◆ STORED DATA
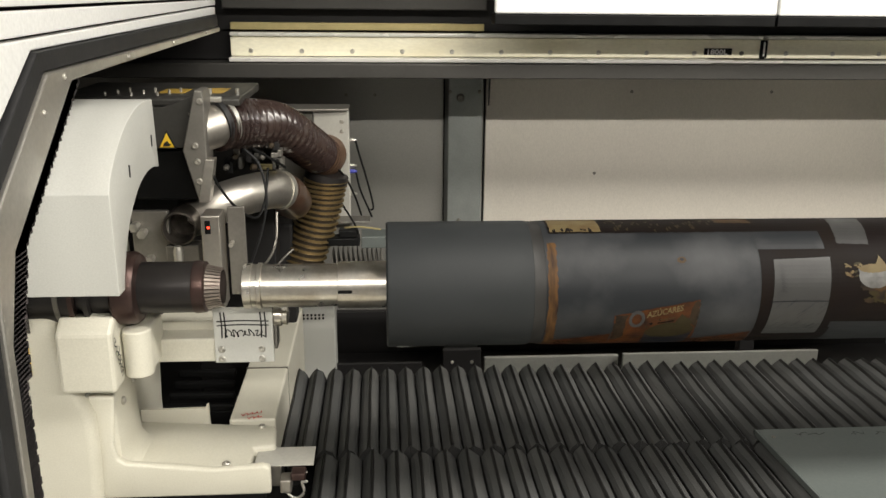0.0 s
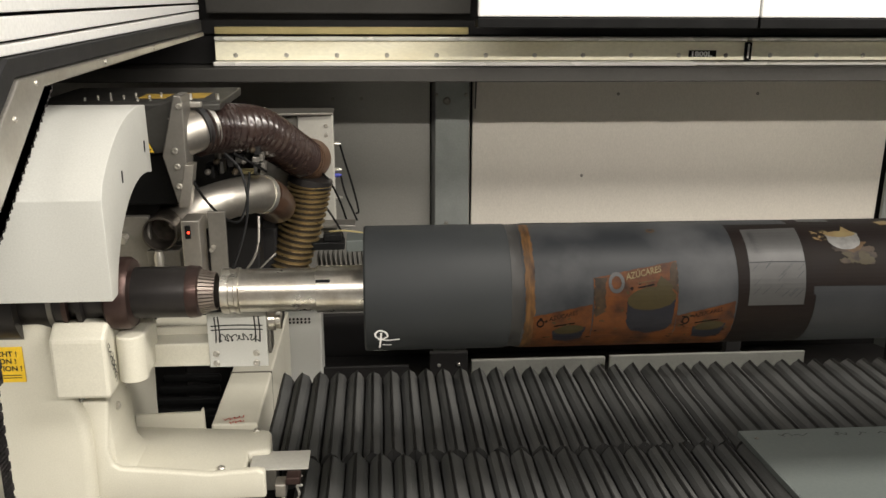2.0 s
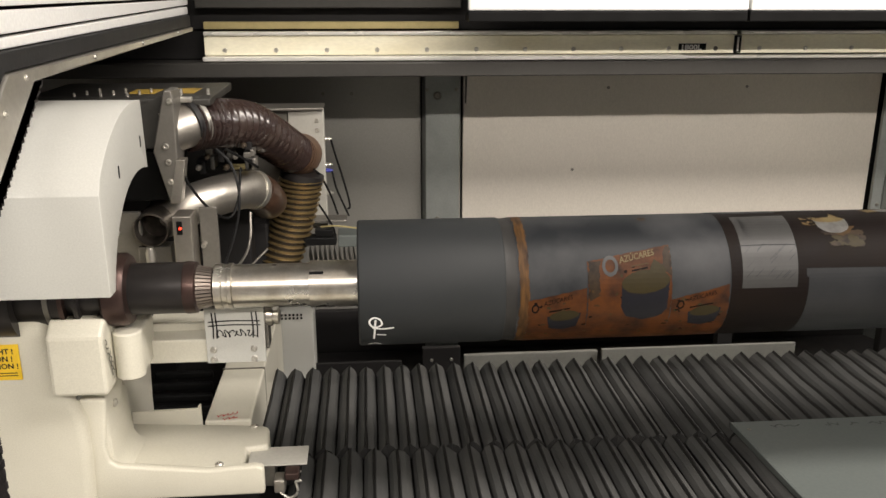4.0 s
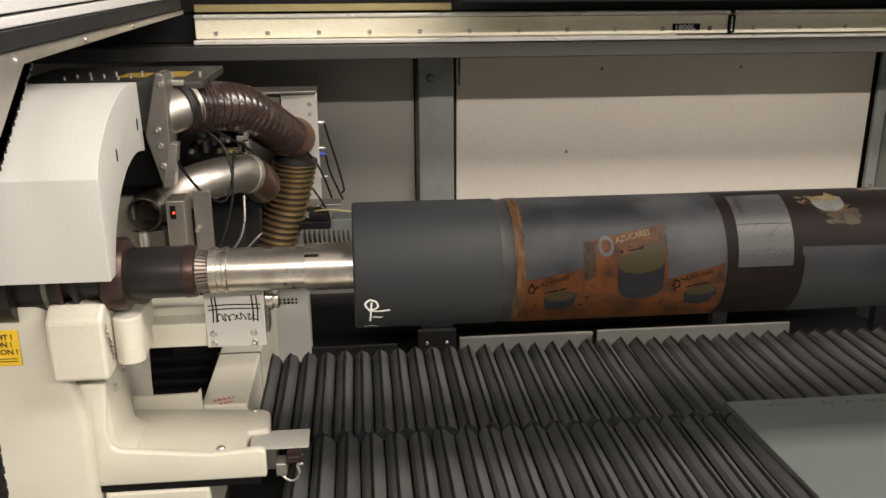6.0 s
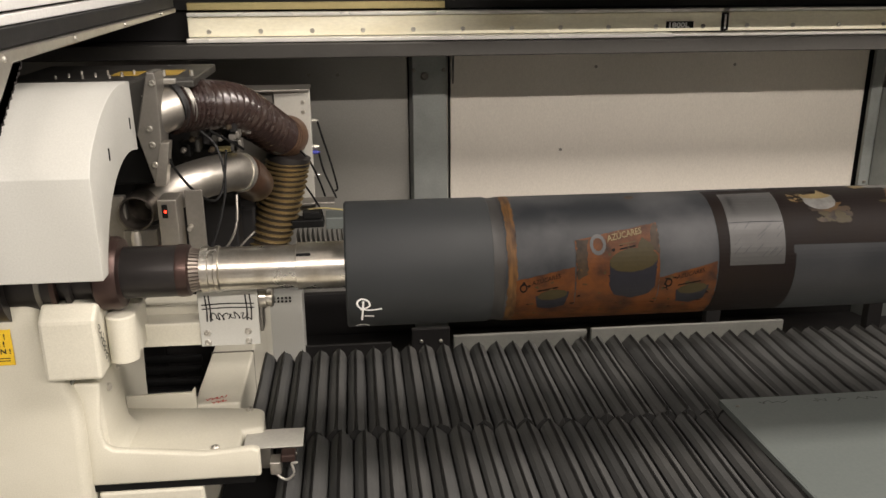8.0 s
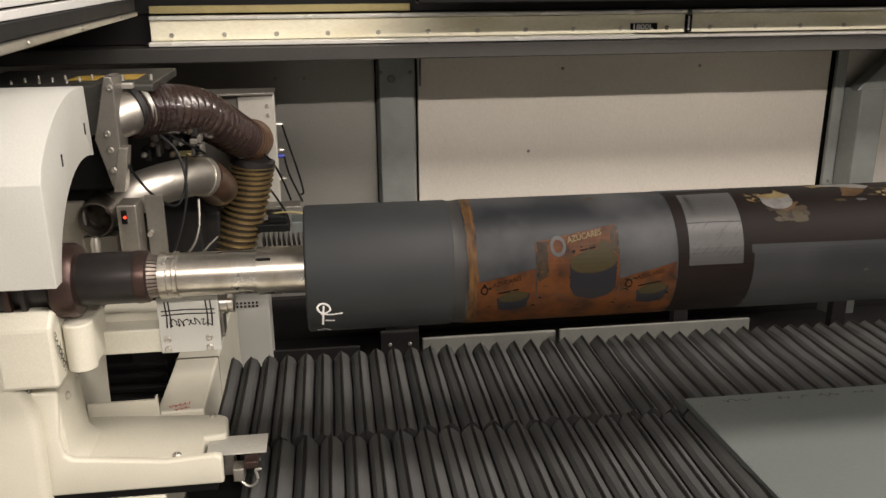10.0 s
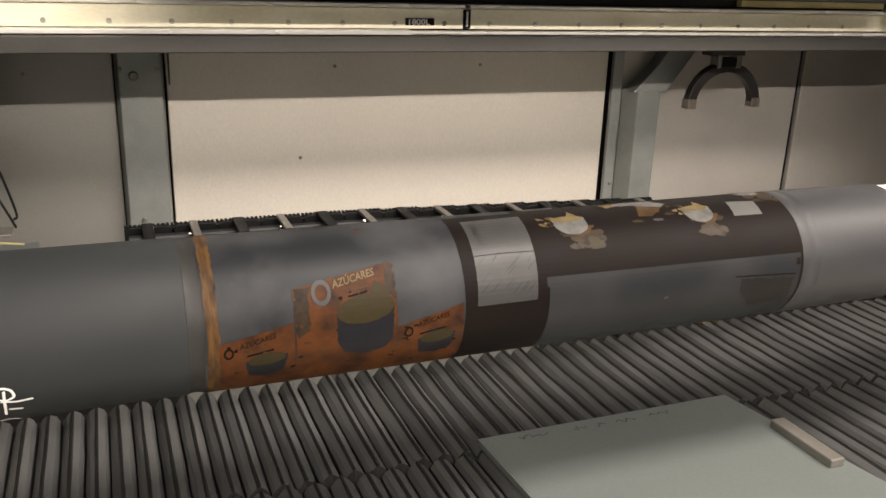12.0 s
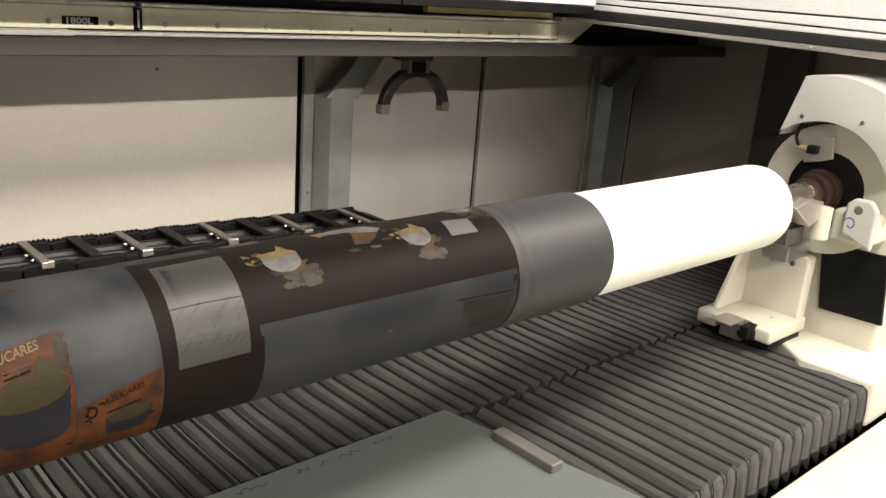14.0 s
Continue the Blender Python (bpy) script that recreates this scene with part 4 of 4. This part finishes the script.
# inlet stub, clamp and brown hose
stub = [(-0.205, 2.21, 1.246), (-0.18, 2.235, 1.254), (-0.14, 2.27, 1.263)]
lh("hose_stub", tube(stub, 0.057, 8, 28), PIPE, "", True)
hose = [(-0.152, 2.26, 1.258), (-0.117, 2.30, 1.258), (-0.068, 2.36, 1.250), (-0.020, 2.46, 1.228), (0.024, 2.58, 1.172), (0.058, 2.70, 1.118), (0.078, 2.80, 1.078)]
brown = lh("brown_hose", tube(hose, 0.063, 168, 30, ribs=24, depth=0.0046), HOSE, "glossy brown corrugated hose", True)
lh("clamp", tube([(-0.156, 2.262, 1.262), (-0.146, 2.272, 1.2645)], 0.068, 4, 30), RUBBER, "black hose clamp", True, brown)
lh("clamp", tube([(-0.142, 2.276, 1.265), (-0.134, 2.285, 1.267)], 0.0685, 4, 30), ALU, "steel hose clamp", True, brown)
lh("clamp_screw", box(-0.175, -0.13, 2.23, 2.25, 1.322, 1.336, 0.003), ALU)
lh("hose_end", tube([(0.068, 2.752, 1.097), (0.079, 2.81, 1.074), (0.084, 2.87, 1.062), (0.086, 2.935, 1.058)], 0.0665, 14, 30, end=0.070), HOSE_RUST, "rusty hose end", True, brown)
h2 = [(0.092, 2.80, 1.005), (0.078, 2.80, 0.940), (0.057, 2.80, 0.862), (0.028, 2.80, 0.780), (-0.004, 2.80, 0.690)]
brass = lh("brass_hose", tube(h2, 0.0655, 40, 28), BRASS_DARK, "dark hose wound with brass wire", True)
line = spline(h2, 17)
for p0, p1 in zip(line, line[1:]):
    d = (p1 - p0).normalized()
    mid = (p0 + p1) / 2
    d = (d + Vector((0.12, 0, 0))).normalized()
    lh("brass_coil", tube([mid - d * 0.0085, mid + d * 0.0085], 0.0680, 8, 28, ribs=1, depth=-0.0065), BRASS, "", True, brass)
lh("brass_collar", tube([(0.096, 2.80, 1.022), (0.090, 2.80, 0.998)], 0.0725, 3, 28), CHUCK_DARK, "", True)
pipe = [(-0.250, 2.31, 1.000), (-0.206, 2.30, 1.020), (-0.155, 2.32, 1.040), (-0.097, 2.37, 1.050), (-0.048, 2.43, 1.048), (-0.016, 2.48, 1.036)]
lh("exhaust_pipe", tube(pipe, 0.055, 36, 30), PIPE, "bright bent steel pipe", True)
lh("pipe_weld", tube([(-0.024, 2.465, 1.040), (-0.016, 2.478, 1.036)], 0.0575, 2, 30), ALU, "", True)
lh("pipe_elbow", tube([(-0.016, 2.478, 1.036), (-0.002, 2.52, 1.012), (0.003, 2.58, 0.980), (-0.004, 2.68, 0.955)], 0.0565, 18, 28), ELBOW, "rusty elbow", True)
lh("pipe_strap", box(-0.10, -0.02, 2.44, 2.48, 1.105, 1.115, 0.002), GOLD)
# objective lens ring and mounts
lh("lens_barrel", lathe([(2.26, 0.046), (2.18, 0.046), (2.173, 0.0445), (2.172, 0.041), (2.178, 0.0385), (2.25, 0.037)], "y", (-0.249, 0, 1.004), 40), LENS, "dark open round lens barrel", True)
lh("lens_plate", box(-0.375, -0.28, 2.2, 2.22, 0.80, 1.045, 0.003), SHEET)
lh("lens_bracket", box(-0.29, -0.205, 2.19, 2.24, 0.82, 0.955, 0.003), SHEET)
lh("nozzle", lathe([(0.90, 0.010), (0.95, 0.013), (0.965, 0.009)], "z", (-0.249, 2.15, 0), 16), ALU, "", True)
lh("nozzle_block", box(-0.275, -0.225, 2.14, 2.19, 0.80, 0.91, 0.003), PIPE)
for x, z in ((-0.342, 0.992), (-0.33, 0.92), (-0.36, 1.01)):
    lh("mount_bolt", lathe([(2.16, 0.0), (2.161, 0.012), (2.18, 0.012), (2.2, 0.009)], "y", (x, 0, z), 6), ALU)
# steel box with a red lamp
led = lh("sensor_box", box(-0.181, -0.134, 2.12, 2.20, 0.80, 1.052, 0.003), PIPE, "steel sensor box with a red lamp")
lh("lamp_window", box(-0.171, -0.157, 2.117, 2.121, 1.005, 1.04, 0.003), BLACK)
lh("red_lamp", lathe([(2.1145, 0.0), (2.115, 0.003), (2.118, 0.004)], "y", (-0.162, 0, 1.022), 10), RED_LED, "glowing red lamp")
lh("sensor_flange", box(-0.125, -0.08, 2.18, 2.19, 0.82, 1.06, 0.002), SHEET)
lh("sensor_knob", lathe([(2.15, 0.006), (2.18, 0.006)], "y", (-0.115, 0, 0.965), 10), ALU)
# valves and fittings between pipe and hose
rnd = random.Random(21)
for k in range(14):
    x, z = -0.16 + rnd.uniform(0, 0.17), 1.10 + rnd.uniform(0, 0.09)
    w, h = rnd.uniform(0.010, 0.024), rnd.uniform(0.012, 0.035)
    lh("valve_block", box(x, x + w, 2.37, 2.40 + rnd.uniform(0, 0.03), z, z + h, 0.002), (SHEET, DARK_IN, BLACK, HEAD_DARK, SHEET)[k % 5])
for k in range(7):
    x, z = -0.15 + k * 0.025, 1.13 + 0.03 * (k % 3)
    lh("fitting", lathe([(2.34, 0.004), (2.345, 0.008), (2.36, 0.008), (2.365, 0.005), (2.38, 0.005)], "y", (x, 0, z), 10), (SHEET, BRASS_DARK)[k % 2], "", True)
# cabinet plate with plugs behind; its grey is darkened for the shadow there
lh("cabinet_plate", box(0.045, 0.166, 2.935, 2.975, 0.76, 1.207, 0.004), CABINET, "grey metal cabinet plate, darkened as in shadow")
lh("cabinet_side", box(-0.10, 0.043, 2.945, 3.02, 0.72, 1.205, 0.003), SHEET)
lh("cabinet_top", prism([(-0.14, 2.90), (0.166, 2.92), (0.166, 3.05), (-0.14, 3.05)], 1.208, 1.216, "z", 0.002), SHEET)
for z in (1.17, 1.138, 0.92, 0.83):
    lh("plate_screw", screw_head(0.142, 2.935, z, "-y", 0.007, 0.004), ALU)
for z, mt in ((1.105, ALU), (1.015, ALU), (0.995, BLUE_INK), (0.915, ALU)):
    lh("plug", lathe([(0.165, 0.007), (0.182, 0.007), (0.183, 0.004), (0.19, 0.004)], "x", (0, 2.95, z), 10), mt)
wires = [
    [(0.186, 2.95, 1.105), (0.20, 2.95, 1.05), (0.225, 2.95, 0.96), (0.245, 2.95, 0.87), (0.236, 2.95, 0.855)],
    [(0.186, 2.95, 0.995), (0.20, 2.95, 0.93), (0.228, 2.95, 0.86), (0.24, 2.95, 0.83)],
    [(0.115, 2.80, 1.05), (0.155, 2.82, 1.0), (0.185, 2.84, 0.93), (0.205, 2.86, 0.86)],
    [(0.13, 2.84, 0.92), (0.165, 2.85, 0.86), (0.19, 2.85, 0.81), (0.192, 2.85, 0.77)],
    [(-0.165, 2.17, 1.18), (-0.14, 2.17, 1.12), (-0.10, 2.2, 1.05), (-0.06, 2.24, 1.015), (-0.04, 2.28, 1.05), (-0.035, 2.34, 1.13)],
    [(-0.09, 2.30, 1.19), (-0.05, 2.28, 1.15), (-0.035, 2.28, 1.06), (-0.055, 2.29, 0.96), (-0.10, 2.3, 0.84)],
    [(-0.09, 2.3, 0.83), (-0.04, 2.3, 0.88), (-0.02, 2.32, 0.93), (-0.02, 2.36, 1.0)],
    [(-0.07, 2.34, 0.80), (-0.01, 2.36, 0.86), (0.02, 2.38, 0.885)],
    [(-0.06, 2.25, 1.2), (-0.01, 2.29, 1.16), (0.01, 2.35, 1.13)],
]
for i, w in enumerate(wires):
    lh("cable", tube(w, 0.0036 if i != 7 else 0.0028, 20, 8), (BLACK, BLACK, BLACK, BLACK, BLACK, RUBBER, SHEET, SHEET, BLACK)[i], "", True)
# lower bracket with black connector, grey block and a small pleated cover
lh("lower_plate", box(0.05, 0.235, 2.86, 2.94, 0.828, 0.838, 0.002), SHEET)
lh("black_connector", box(0.09, 0.20, 2.76, 2.82, 0.778, 0.805, 0.004), BLACK, "black connector")
lh("black_connector", box(0.13, 0.19, 2.77, 2.81, 0.805, 0.83, 0.004), BLACK)
lh("grey_block", box(0.205, 0.30, 2.78, 2.88, 0.765, 0.805, 0.003), PLATE_PAINT, "grey metal block")
lh("yellow_cable", tube([(0.15, 2.79, 0.835), (0.20, 2.78, 0.84), (0.27, 2.79, 0.828)], 0.003, 14, 6), GOLD)
for k in range(11):
    lh("small_fold", prism([(0.098 + k * 0.0165, 0.68), (0.106 + k * 0.0165, 0.752), (0.1145 + k * 0.0165, 0.68)], 2.76, 2.88, "y", 0), SHEET)
lh("leg", box(-0.36, -0.02, 2.75, 2.86, 0.0, 0.86, 0.01), DARK_IN)

# ---- motion ----


def motions():
    turn = ((0.0, 44.6), (0.5, 40.5), (1.0, 32.5), (1.5, 22.0), (2.0, 8.0), (2.3, 2.2), (2.5, 0.8), (3.0, 0.0), (5.5, 0.0), (14.0, 0.0))
    walk(roller, [(t, pose(0, AY, AZ, a, 0, 0)) for t, a in turn])
    # the headstock closes onto the shaft
    slide = ((0.0, 0.058), (0.5, 0.051), (1.0, 0.041), (1.5, 0.031), (2.0, 0.024), (2.5, 0.020), (3.0, 0.018), (5.5, 0.007), (6.0, 0.004), (6.5, 0.0025), (7.0, 0.001), (7.5, 0.0), (14.0, 0.0))
    walk(head, [(t, pose(-0.4 - d, 1.8, 0)) for t, d in slide])


motions()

◆ TASK INSTRUCTIONS
Copy all lines of the listing above that contain the string "with".

◆ EXPECTED ANSWER
Continue the Blender Python (bpy) script that recreates this scene with part 4 of 4. This part finishes the script.
brass = lh("brass_hose", tube(h2, 0.0655, 40, 28), BRASS_DARK, "dark hose wound with brass wire", True)
# steel box with a red lamp
led = lh("sensor_box", box(-0.181, -0.134, 2.12, 2.20, 0.80, 1.052, 0.003), PIPE, "steel sensor box with a red lamp")
# cabinet plate with plugs behind; its grey is darkened for the shadow there
# lower bracket with black connector, grey block and a small pleated cover